Set exercise: Copy the data precisely, character for character, and leave out every picture.
--- Start Raw data ---
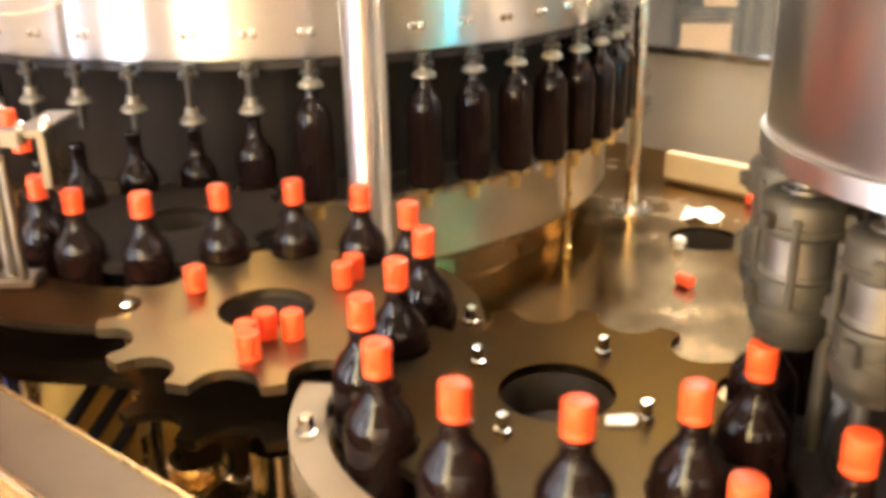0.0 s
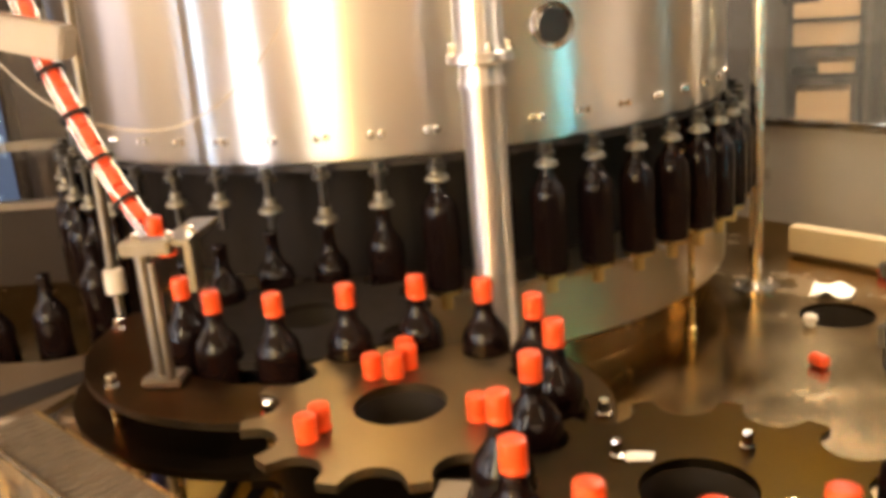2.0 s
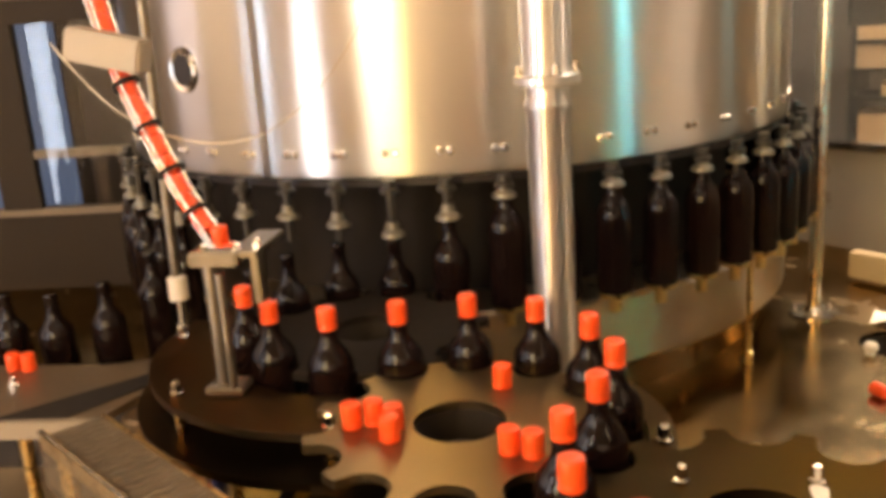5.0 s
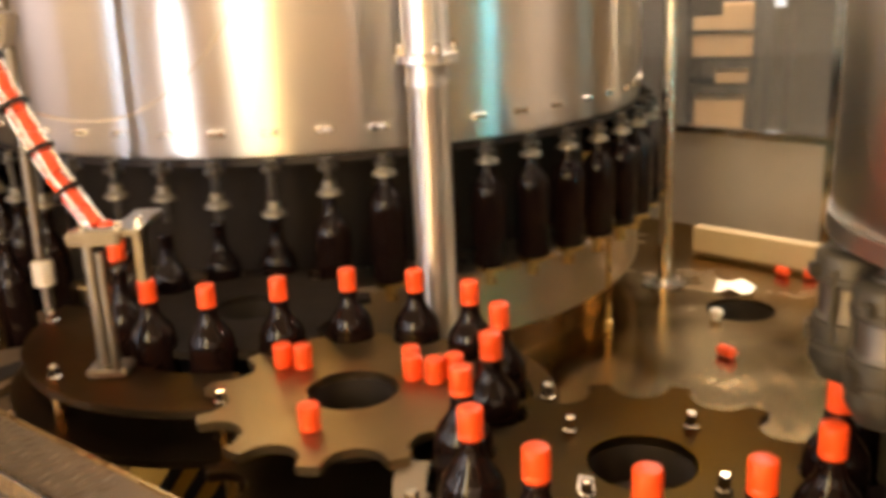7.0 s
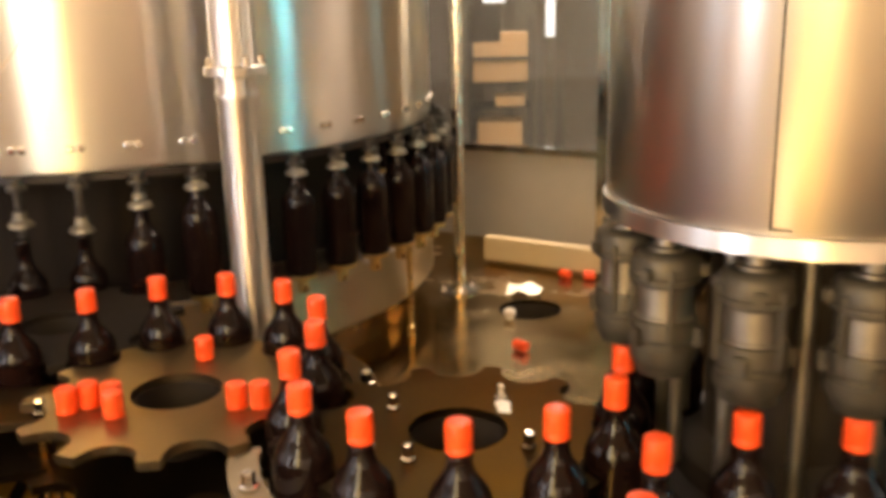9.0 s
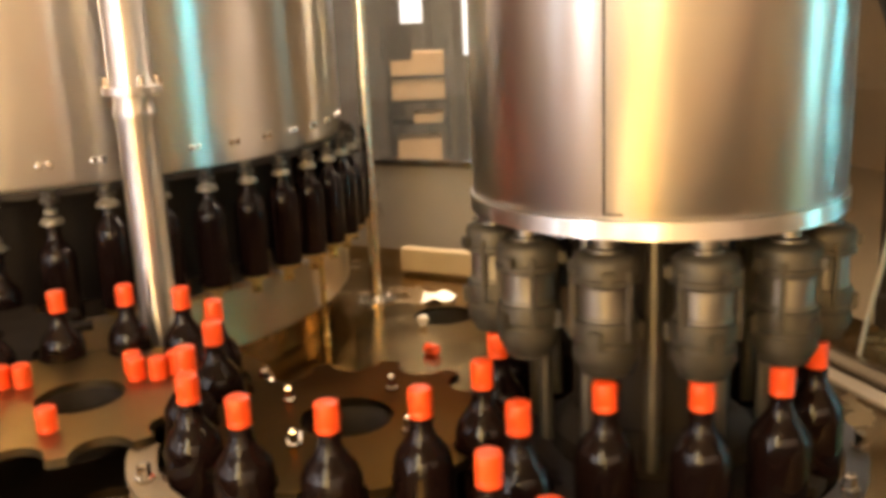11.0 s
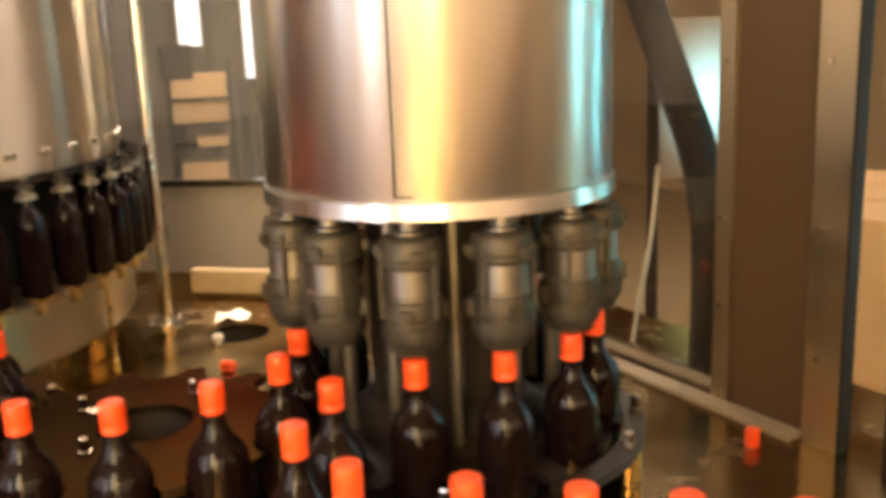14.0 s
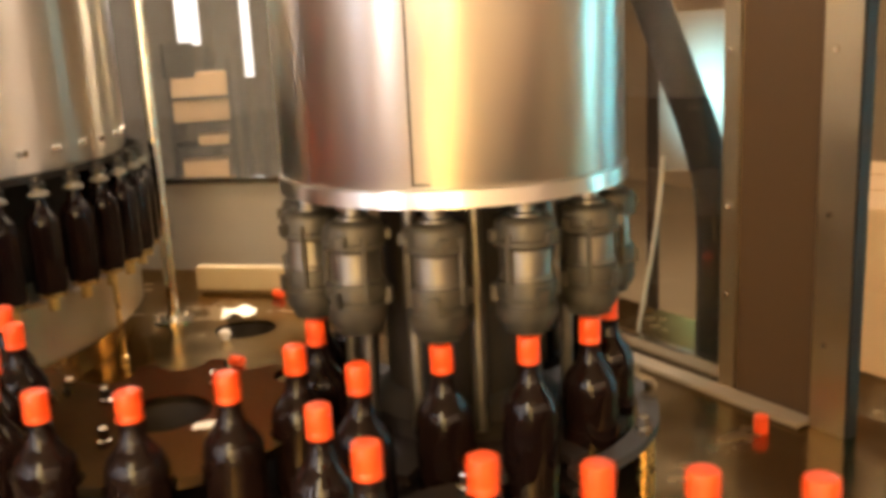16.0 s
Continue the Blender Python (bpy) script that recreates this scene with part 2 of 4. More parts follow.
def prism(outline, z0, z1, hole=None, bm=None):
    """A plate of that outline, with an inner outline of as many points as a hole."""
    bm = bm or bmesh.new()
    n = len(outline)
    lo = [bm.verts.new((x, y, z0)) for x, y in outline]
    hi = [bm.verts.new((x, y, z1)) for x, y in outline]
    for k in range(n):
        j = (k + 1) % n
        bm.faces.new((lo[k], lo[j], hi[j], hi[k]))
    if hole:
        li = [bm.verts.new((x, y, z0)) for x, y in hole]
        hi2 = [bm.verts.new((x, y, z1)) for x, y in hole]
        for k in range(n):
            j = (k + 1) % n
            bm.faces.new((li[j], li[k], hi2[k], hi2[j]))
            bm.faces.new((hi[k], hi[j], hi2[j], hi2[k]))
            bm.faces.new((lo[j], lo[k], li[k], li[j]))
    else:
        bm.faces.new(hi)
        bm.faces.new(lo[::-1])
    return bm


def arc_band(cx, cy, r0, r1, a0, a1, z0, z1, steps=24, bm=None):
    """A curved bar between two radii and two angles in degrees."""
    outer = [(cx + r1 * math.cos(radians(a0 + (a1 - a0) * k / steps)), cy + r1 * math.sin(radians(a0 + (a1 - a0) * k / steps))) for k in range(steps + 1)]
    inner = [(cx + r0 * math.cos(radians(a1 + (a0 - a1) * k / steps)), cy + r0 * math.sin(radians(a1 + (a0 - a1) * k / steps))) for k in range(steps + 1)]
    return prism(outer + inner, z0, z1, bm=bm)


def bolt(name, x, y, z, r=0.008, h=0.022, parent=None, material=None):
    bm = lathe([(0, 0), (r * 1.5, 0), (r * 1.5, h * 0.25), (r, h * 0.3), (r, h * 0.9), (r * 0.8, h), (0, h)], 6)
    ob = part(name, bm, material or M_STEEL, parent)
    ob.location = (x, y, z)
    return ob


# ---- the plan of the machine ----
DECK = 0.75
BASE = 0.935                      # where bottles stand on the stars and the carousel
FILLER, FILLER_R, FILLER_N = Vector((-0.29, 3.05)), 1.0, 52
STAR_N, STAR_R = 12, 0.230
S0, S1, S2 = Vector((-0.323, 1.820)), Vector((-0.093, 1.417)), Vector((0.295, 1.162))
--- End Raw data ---
The completed task:
0.0 s
2.0 s
5.0 s
7.0 s
9.0 s
11.0 s
14.0 s
16.0 s
Continue the Blender Python (bpy) script that recreates this scene with part 2 of 4. More parts follow.
def prism(outline, z0, z1, hole=None, bm=None):
    """A plate of that outline, with an inner outline of as many points as a hole."""
    bm = bm or bmesh.new()
    n = len(outline)
    lo = [bm.verts.new((x, y, z0)) for x, y in outline]
    hi = [bm.verts.new((x, y, z1)) for x, y in outline]
    for k in range(n):
        j = (k + 1) % n
        bm.faces.new((lo[k], lo[j], hi[j], hi[k]))
    if hole:
        li = [bm.verts.new((x, y, z0)) for x, y in hole]
        hi2 = [bm.verts.new((x, y, z1)) for x, y in hole]
        for k in range(n):
            j = (k + 1) % n
            bm.faces.new((li[j], li[k], hi2[k], hi2[j]))
            bm.faces.new((hi[k], hi[j], hi2[j], hi2[k]))
            bm.faces.new((lo[j], lo[k], li[k], li[j]))
    else:
        bm.faces.new(hi)
        bm.faces.new(lo[::-1])
    return bm


def arc_band(cx, cy, r0, r1, a0, a1, z0, z1, steps=24, bm=None):
    """A curved bar between two radii and two angles in degrees."""
    outer = [(cx + r1 * math.cos(radians(a0 + (a1 - a0) * k / steps)), cy + r1 * math.sin(radians(a0 + (a1 - a0) * k / steps))) for k in range(steps + 1)]
    inner = [(cx + r0 * math.cos(radians(a1 + (a0 - a1) * k / steps)), cy + r0 * math.sin(radians(a1 + (a0 - a1) * k / steps))) for k in range(steps + 1)]
    return prism(outer + inner, z0, z1, bm=bm)


def bolt(name, x, y, z, r=0.008, h=0.022, parent=None, material=None):
    bm = lathe([(0, 0), (r * 1.5, 0), (r * 1.5, h * 0.25), (r, h * 0.3), (r, h * 0.9), (r * 0.8, h), (0, h)], 6)
    ob = part(name, bm, material or M_STEEL, parent)
    ob.location = (x, y, z)
    return ob


# ---- the plan of the machine ----
DECK = 0.75
BASE = 0.935                      # where bottles stand on the stars and the carousel
FILLER, FILLER_R, FILLER_N = Vector((-0.29, 3.05)), 1.0, 52
STAR_N, STAR_R = 12, 0.230
S0, S1, S2 = Vector((-0.323, 1.820)), Vector((-0.093, 1.417)), Vector((0.295, 1.162))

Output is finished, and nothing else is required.